In the world of property debt, all eyes are on the Federal Deposit Insurance Corporation and its marketing of failed Signature Bank’s $33 billion commercial real estate loan book. This week, a suitor emerged.
Bruce Richards’ Marathon Asset Management plans to bid on the loan portfolio, the chief executive officer revealed to Bloomberg. The leader of the global firm, which has $20 billion in assets under management, didn’t reveal a ballpark figure for his bid, though he did note that the market’s “real dislocation hasn’t quite happened yet.”
Marathon dabbles in real estate in both the United States and Europe, investing in multifamily, office, industrial, hospitality and retail properties. In the U.S., Marathon originates senior loans, mezzanine loans and preferred equity for commercial real estate.
Richards is on the short side of the CMBX market, betting that office owners are going to default on their loans.
As for the Signature portfolio, the FDIC began marketing it at the beginning of the month, kicking things off with the revelation that it would split the portfolio into two main buckets: rent-stabilized and not. The FDIC is planning to keep a majority stake in the loans backed by rent-stabilized properties.
The $15 billion rent-stabilized loan book has been dubbed potentially “toxic” because New York Community Bank declined to buy it when it acquired other Signature assets.

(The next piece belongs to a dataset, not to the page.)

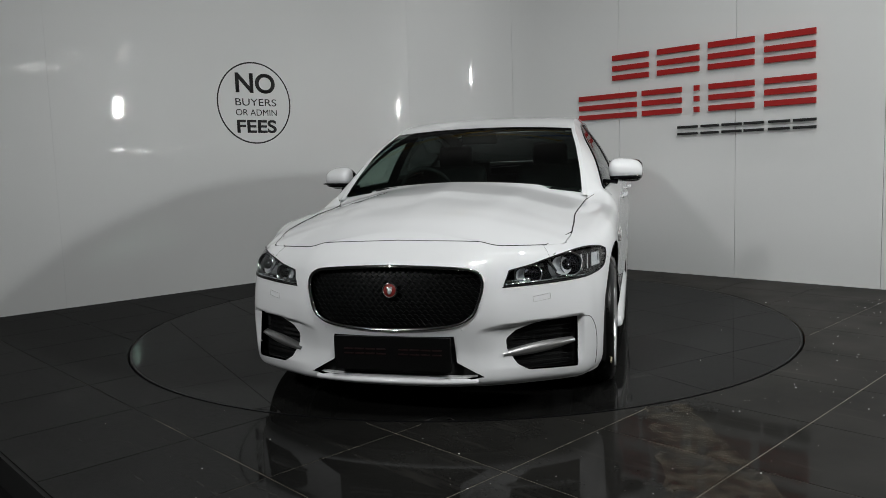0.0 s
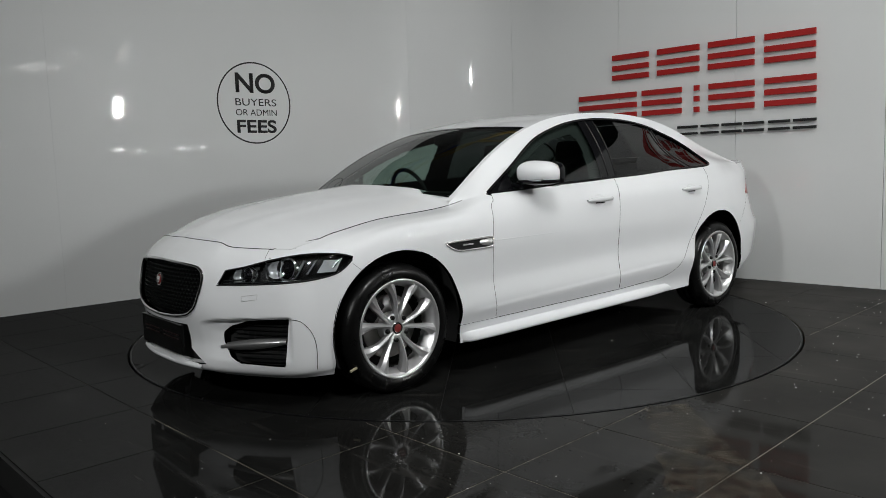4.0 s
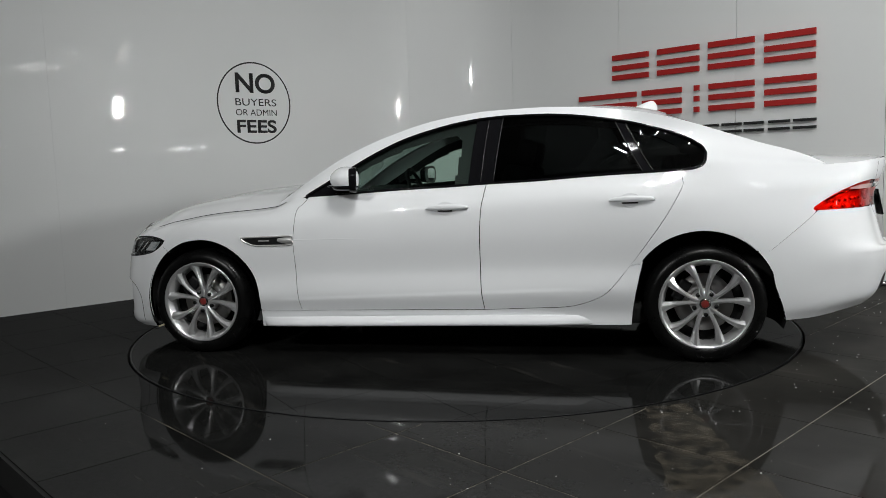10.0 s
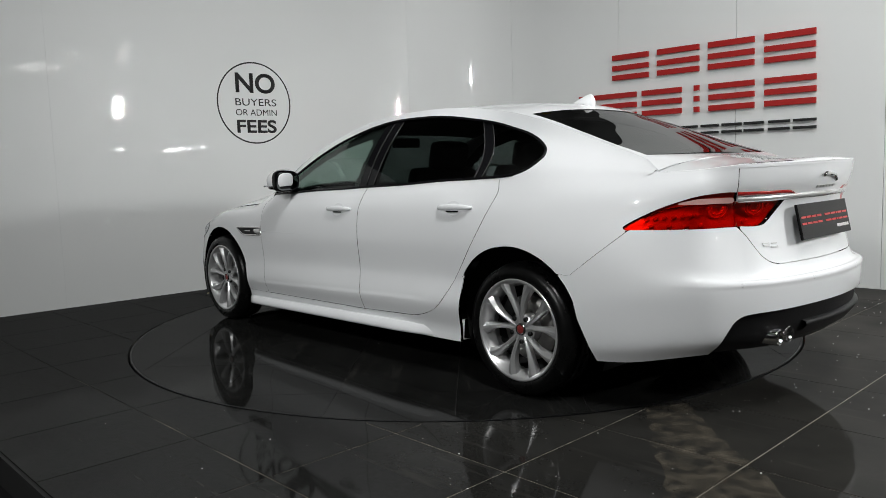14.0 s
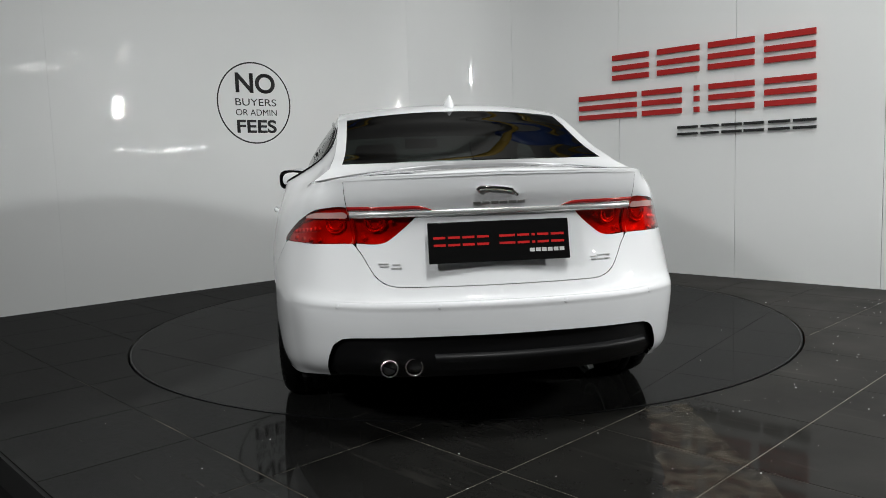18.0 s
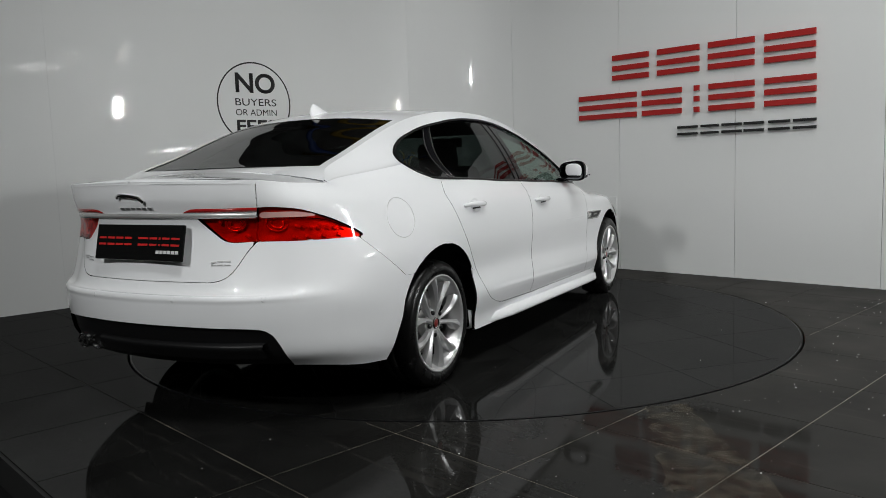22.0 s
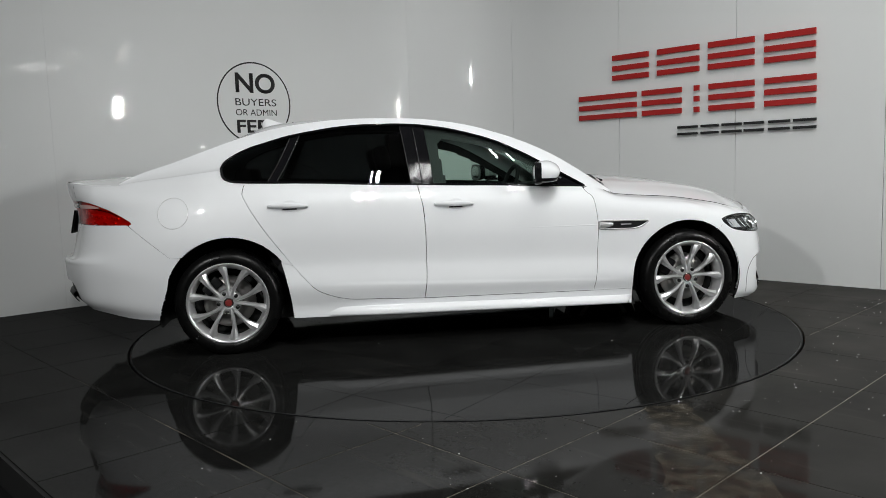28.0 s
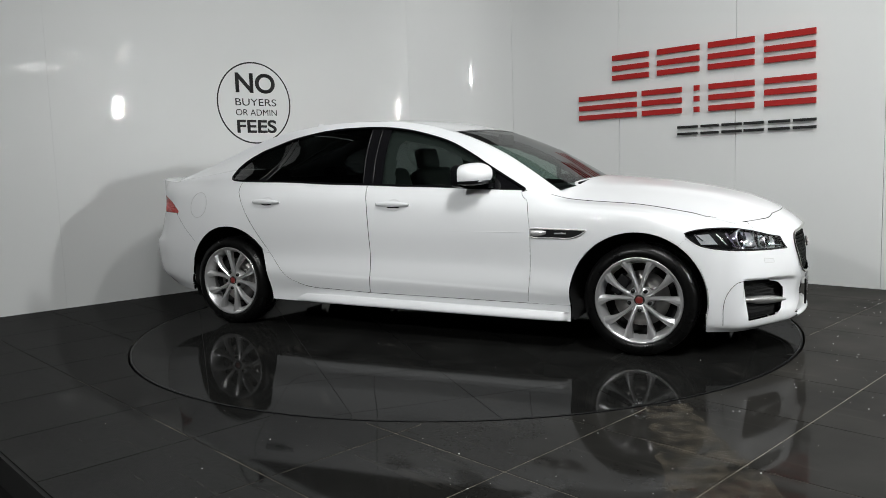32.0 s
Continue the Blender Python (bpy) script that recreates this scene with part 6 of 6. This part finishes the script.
def handles_and_vents(car):
    for s in (1, -1):
        for x0, x1, z in ((.045, -.20, .868), (-.975, -1.215, .893)):
            pts = []
            for u in np.linspace(0, 1, 13):
                x = x0 + (x1 - x0) * u
                p, n = rp(qx(x), z + .005 * u, .004 + .026 * math.sin(math.pi * u)**.45)
                pts.append((p.x, p.y * s, p.z))
            verts, faces = [], []
            for i, p in enumerate(pts):
                u = i / 12
                h = .007 + .009 * math.sin(math.pi * u)**.6
                for a in np.linspace(0, 2 * math.pi, 10, endpoint=False):
                    verts.append((p[0], p[1] + s * .008 * math.cos(a), p[2] + h * math.sin(a)))
            for i in range(12):
                for j in range(10):
                    faces.append((i * 10 + j, i * 10 + (j + 1) % 10, (i + 1) * 10 + (j + 1) % 10, (i + 1) * 10 + j))
            faces += [tuple(range(10)), tuple(120 + j for j in range(10))]
            mesh_object("door_handle", verts, faces, PAINT, car, "white door handle")
            p, n = rp(qx((x0 + x1) / 2 + .01), z, .0012)
            v, f = lathe([(.0005, -.004), (.030, -.003), (.042, .0)], 28)
            ob = mesh_object("handle_recess", v, f, PAINT, car)
            ob.matrix_basis = facing(p, n, s) @ Matrix.Diagonal((1.35, 1, .92, 1))
            p, n = rp(qx((x0 + x1) / 2 + .01), z - .015, .006)
            bm = bmesh.new()
            box(bm, (0, 0, 0), (.085, .004, .008), .001)
            part("handle_shadow_gap", bm, BLACK, car).matrix_basis = facing(p, n, s)
        # crease of the front door, running out behind the vent
        verts = []
        for u in np.linspace(0, 1, 24):
            x = .852 - .66 * u
            for dz, o in ((.005, -.0006), (.0012, .0018 * (1 - u)), (-.0012, .0006 * (1 - u)), (-.005, -.0008)):
                p, n = rp(qx(x), .700 + .004 * u + dz, o)
                verts.append((p.x, p.y * s, p.z))
        mesh_object("door_crease", verts, grid_faces(24, 4, s > 0), PAINT, car)
        # side vent behind the front wheel
        shape = spline([(1.192, .708), (1.165, .717), (1.0, .721), (.874, .723), (.867, .70), (.874, .673), (1.0, .669), (1.115, .671)], 6, True)
        poly = np.array(xz(shape))
        pts = [rp(q, z, .002)[0] for q, z in poly]
        v, f = tube([(p.x, p.y * s, p.z) for p in pts], .0050, 6, True)
        mesh_object("vent_frame", v, f, STRIPCHROME, car, "chrome side vent frame")
        centre = rp(qx(1.03), .697, .001)[0]
        verts = [(centre.x, centre.y * s, centre.z)] + [(p.x, (p.y - .001) * s, p.z) for p in pts]
        k = len(pts)
        mesh_object("vent_panel", verts, [(0, 1 + i, 1 + (i + 1) % k) for i in range(k)], BLACK, car, "black vent insert", smooth=False)
        verts = []
        for x, z0, z1, o in ((.870, .675, .720, .003), (.90, .676, .719, .005), (.94, .683, .716, .004), (.965, .692, .712, .0)):
            for z, sink in ((z0, -.004), (z0 + .004, o), (z1 - .004, o), (z1, -.004)):
                p, n = rp(qx(x), z, sink)
                verts.append((p.x, p.y * s, p.z))
        mesh_object("vent_blade", verts, grid_faces(4, 4, s < 0), STRIPCHROME, car, "satin silver vent blade")
        p, n = rp(qx(1.045), .697, .003)
        bm = bmesh.new()
        box(bm, (0, 0, 0), (.070, .004, .008), .001)
        part("vent_mark", bm, STRIPCHROME, car).matrix_basis = facing(p, n, s)
        # side skirt
        verts, xs = [], np.linspace(1.085, -1.077, 54)
        for x in xs:
            u = (1.085 - x) / 2.16
            base = float(np.interp(x, [-1.075, -.95, -.6, 1.085], [.846, .872, .904, .918]))
            end = min(1, .25 + (x + 1.077) / .5, .2 + (1.085 - x) / .3)
            out = .022 * max(0, end)**.5 - .05 * max(0, (x - 1.03) / .055)**2
            zt, zb = .228 + .034 * u + .05 * max(0, (-.75 - x) / .325)**2, .178 + .028 * u
            for dy, z in ((-.01, zt + .004), (.003 + out * .55, zt), (.006 + out, zb + .012), (.004 + out, zb + .002), (-.03, zb)):
                verts.append((x, s * (base + dy), z))
        mesh_object("side_skirt", verts, grid_faces(54, 5, s < 0), PAINT, car, "white side skirt")


def lamp_guides(lamp, s, loops, cells):
    """Curled light guides and a row of bright cells inside a tail lamp."""
    for qa, za, wide, high in loops:
        for k in (1.0, .62):
            pts = []
            for a in np.linspace(-.15 * math.pi, 1.12 * math.pi, 15):
                p, n = rp(qa - wide * k * math.cos(a), za - high * k * math.sin(a) + .012, -.010)
                pts.append((p.x, p.y * s, p.z))
            v, f = tube(pts, .0045, 6)
            mesh_object("light_guide", v, f, BULB, lamp, "bright curled light guide")
    for q, z, w in cells:
        p, n = rp(q, z, -.010)
        bm = bmesh.new()
        box(bm, (0, 0, 0), (w, .010, .014), .004)
        part("reflector_cell", bm, BULB, lamp, "bright reflector cell").matrix_basis = facing(p, n, s) @ Matrix.Rotation(radians(28 * s), 4, "Y")


def rear_details(car):
    for lamp in panel("tail_lamp", TAILLAMP, TAILBOWL, car, "red tail lamp", gap=0, lip=0, off=-.016):
        s = 1 if lamp.data.vertices[0].co.y > 0 else -1
        cells = [(qx(-2.13) + .038 * i, .858 + .003 * i, .020 + .002 * (i % 2)) for i in range(7)] + [(qx(-2.15) + .075 * i, .832, .022) for i in range(4)]
        lamp_guides(lamp, s, [(qt(.675), .882, .052, .034)], cells)
        pts = [rp(q, z, -.012)[0] for q, z in ((qx(-2.12), .865), (qx(-2.2), .897), (qx(-2.3), .912), (qt(.68), .913), (qt(.62), .914))]
        v, f = tube([(p.x, p.y * s, p.z) for p in pts], .004, 6)
        mesh_object("light_blade", v, f, DRL, lamp)
    panel("lamp_seat", TAILLAMP, STRIPRED, car, "dark red lamp seat", gap=-.008, lip=0, off=-.017)
    panel("tail_lamp_lens", TAILLAMP, REDGLASS, car, "clear red lens", gap=.001, lip=0, off=.0)
    band = spline([(qx(-2.25), .918), (qx(-2.33), .938), (qt(.67), .941), (qt(.620), .940), (qt(.618), .919), (qt(.67), .918)], 4, True)
    panel("reversing_lens", band, PALELENS, car, "pale clear reversing lamp band", gap=0, lip=0, off=.0012)
    for lamp in panel("boot_lamp", BOOT_LAMP, TAILBOWL, car, "red tail lamp in the boot lid", gap=0, lip=0, off=-.022):
        s = 1 if lamp.data.vertices[0].co.y > 0 else -1
        lamp_guides(lamp, s, [(qt(.505), .886, .050, .032)], [(qt(.56), .842, .022), (qt(.43), .900, .02)])
    panel("boot_lamp_lens", BOOT_LAMP, REDGLASS, car, "clear red lens", gap=.001, lip=0, off=.0)
    # chrome strip across the boot, and a slim red lens over each end of it
    def strip(name, ys, zs, mat, off, label):
        verts = []
        for y, (z0, z1) in zip(ys, zs):
            for z, o in ((z0, -.012), (z0 + .001, off), ((z0 + z1) / 2, off + .002), (z1 - .001, off), (z1, -.012)):
                p, n = rp(qt(abs(y)), z, o)
                verts.append((p.x, math.copysign(p.y, y), p.z))
        mesh_object(name, verts, grid_faces(len(ys), 5, True), mat, car, label)
    ys = np.linspace(-.600, .600, 49)
    strip("boot_strip", ys, [(.922 - .004 * (y / .6)**2, .945 - .005 * (y / .6)**2) for y in ys], STRIPCHROME, .005, "satin chrome boot strip")
    for s in (1, -1):
        ys = np.linspace(.262, .606, 16)[::s] * s
        strip("red_strip", ys, [(.9455, .9475 + .0155 * min(1, (abs(y) - .262) / .05)**.7) for y in ys], STRIPRED, .003, "slim red lens strip")
    # shade under the strip: a recess for the plate
    m = facing(Vector((-2.524, 0, .820)), Vector((-.977, 0, .213)).normalized())
    bm = bmesh.new()
    box(bm, (0, .0, 0), (.54, .012, .155), .004)
    plate = part("rear_plate", bm, PLATE_BLACK, car, "black show plate with red and white bars")
    plate.matrix_basis = m
    widths = [(-.25, -.205), (-.195, -.15), (-.14, -.095), (-.085, -.04), (.0, .06), (.07, .115), (.125, .137), (.147, .19), (.20, .25)]
    bars(plate, Matrix.Translation((0, .0068, 0)), [(-b, -a, z, z + .009) for a, b in widths for z in (-.014, .014)], PLATE_RED, "red plate bar")
    bars(plate, Matrix.Translation((0, .0068, 0)), [(-.133 - .023 * i, -.115 - .023 * i, -.047, -.033) for i in range(6)], WHITEINK, "white plate bar")
    # badges as plain shapes
    p, n = rp(qt(0), 1.005, .005)
    m = facing(p, n)
    pts = [(-.07, 0, -.012), (-.045, 0, .010), (-.01, 0, .016), (.03, 0, .020), (.07, 0, .022), (.085, 0, .012)]
    v, f = tube(pts, .0085, 8)
    mesh_object("boot_badge", v, f, CHROME, car, "plain chrome boot badge").matrix_basis = m
    p, n = rp(qt(0), .966, .0005)
    bars(car, facing(p, n), [(-.100 + .034 * i, -.074 + .034 * i, -.005, .006) for i in range(6)], SATIN, "small chrome badge bar", .004)
    for y, rows in ((.435, [(-.045, -.004, -.010, -.005), (-.040, -.010, .004, .009), (.004, .040, -.002, .003), (.006, .045, .007, .011)]), (-.435, [(-.045, -.018, -.010, -.006), (-.045, -.018, .005, .009), (-.012, .014, -.010, -.006), (-.012, .014, .005, .009), (.02, .042, -.010, -.006), (.02, .042, .001, .005)])):
        p, n = rp(qt(abs(y)), .735, .002)
        bars(car, facing(p, n, 1 if y > 0 else -1), rows, SATIN, "small silver badge bar", .004)
    # diffuser, exhaust, sensors
    joined_panel("diffuser", DIFFUSER, BLACK, car, "black rear bumper insert", gap=0, lip=0, off=-.02)
    verts = []
    for y in np.linspace(-.60, .26, 31):
        p, n = rp(qt(abs(y)), .385, 0)
        for z, o in ((.405, -.02), (.398, .0), (.385, .004), (.372, -.004), (.335, -.03)):
            verts.append((p.x - o, y, z))
    mesh_object("diffuser_ledge", verts, grid_faces(31, 5, True), BLACK, car)
    for y in (.432, .338):
        v, f = lathe([(.029, .10), (.029, -.01), (.032, -.013), (.035, -.008), (.035, .12)], 32)
        ob = mesh_object("exhaust_tip", v, f, CHROME, car, "chrome exhaust tip")
        ob.matrix_basis = Matrix.Translation((-2.512, y, .352)) @ Matrix.Rotation(radians(-90), 4, "Z")
        v, f = lathe([(.0005, .03), (.029, .03)], 24)
        ob = mesh_object("exhaust_bore", v, f, DARK, car)
        ob.matrix_basis = Matrix.Translation((-2.512, y, .352)) @ Matrix.Rotation(radians(-90), 4, "Z")
    for y in (.62, .24, -.24, -.62):
        p, n = rp(qt(abs(y)), .590, -.0014)
        v, f = lathe([(.0005, .0012), (.010, .001), (.0115, -.002)], 20)
        mesh_object("parking_sensor", v, f, PAINT, car).matrix_basis = facing(p, n, 1 if y > 0 else -1)
    # aerial fin
    bm = bmesh.new()
    bmesh.ops.create_uvsphere(bm, u_segments=20, v_segments=14, radius=1)
    for v in bm.verts:
        x, y, z = v.co
        lean = max(0, z)
        v.co = Vector((-1.20 + x * .09 * (1 - .55 * lean) - .055 * lean, y * .03 * (1 - .6 * lean), 1.43 + z * .052))
    part("aerial_fin", bm, PAINT, car, "white roof aerial fin", True)
    # filler flap on one flank
    pts = []
    for a in np.linspace(0, 2 * math.pi, 48, endpoint=False):
        p, n = rp(qx(-1.778 + .092 * math.cos(a)), .877 + .092 * math.sin(a), .0003)
        pts.append((p.x, -p.y, p.z))
    v, f = tube(pts, .0016, 5, True)
    mesh_object("filler_flap", v, f, SATIN, car, "round filler flap outline")


def screen_details(car):
    # black scuttle between bonnet and windscreen
    rows = []
    corner = skin(qx([.93]), np.array([1.0]))[0]
    for f in np.linspace(-1, 1, 31):
        g = Vector(roof_point(.955, f * .94))
        k = abs(f)
        h = Vector((1.125 + (corner[0] - 1.125) * k, corner[1] * f * .97, corner[2] + (1.012 - corner[2]) * (1 - k * k)))
        rows.append([tuple(g + Vector((-.02, 0, .002))), tuple(g + Vector((.012, 0, -.008))), tuple(h - Vector((.01, 0, .022))), tuple(h + Vector((.03, 0, -.03)))])
    sheet("scuttle", rows, BLACK, car, "black windscreen scuttle")
    for pts in ([(1.04, -.50, .975), (1.07, -.2, .997), (1.075, .10, 1.004)], [(1.085, -.02, .998), (1.04, .30, .990), (.975, .56, .962)]):
        v, f = tube(spline(pts, 6), .008, 6)
        mesh_object("wiper", v, f, BLACK, car, "black wiper")


CREAM = material("cream_paper", (0.42, 0.38, 0.26), 0.8)


def paper_tag(car):
    bm = bmesh.new()
    box(bm, (1.777, .905, .170), (.040, .008, .011), .002, Matrix.Rotation(radians(18), 3, "Y"))
    part("paper_tag", bm, CREAM, car, "small cream paper tag below the front bumper")


paper_tag(CAR)
headlamps(CAR)
grille(CAR)
front_details(CAR)
mirrors(CAR)
handles_and_vents(CAR)
rear_details(CAR)
screen_details(CAR)



# ---- movement ----
def heading(t):
    """Heading of turntable and car in degrees."""
    k = np.array(TABLE_SPEED_ROWS)
    i = min(int(t // 4), 7)
    u, m = t / 4 - i, np.gradient(k)
    return float((2 * u**3 - 3 * u**2 + 1) * k[i] + (u**3 - 2 * u**2 + u) * m[i] + (-2 * u**3 + 3 * u**2) * k[i + 1] + (u**3 - u**2) * m[i + 1])


def motions():
    offset = Vector((-0.071, 0.226, 0))
    times = [i * 0.5 for i in range(65)]
    walk(TABLE, [(t, Matrix.Rotation(radians(heading(t)), 4, "Z")) for t in times])
    walk(CAR, [(t, Matrix.Rotation(radians(heading(t)), 4, "Z") @ Matrix.Translation(offset)) for t in times])


motions()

The rent-stabilized loans will be split into one or more joint ventures controlled by the FDIC, while the forthcoming minority owners will act as managing partners, in charge of servicing and eventually selling the loans.
The FDIC cited its “statutory obligation…to maximize the preservation of the availability and affordability” of homes for low- and moderate-income families. Private interests might otherwise foreclose on the rent-stabilized buildings.
The FDIC didn’t offer details on how it would market the remainder of Signature’s commercial real estate loans, largely backed by market-rate rentals. Newmark is leading the marketing process for the debt, which could set the tone for other commercial real estate debt deals in a challenged market.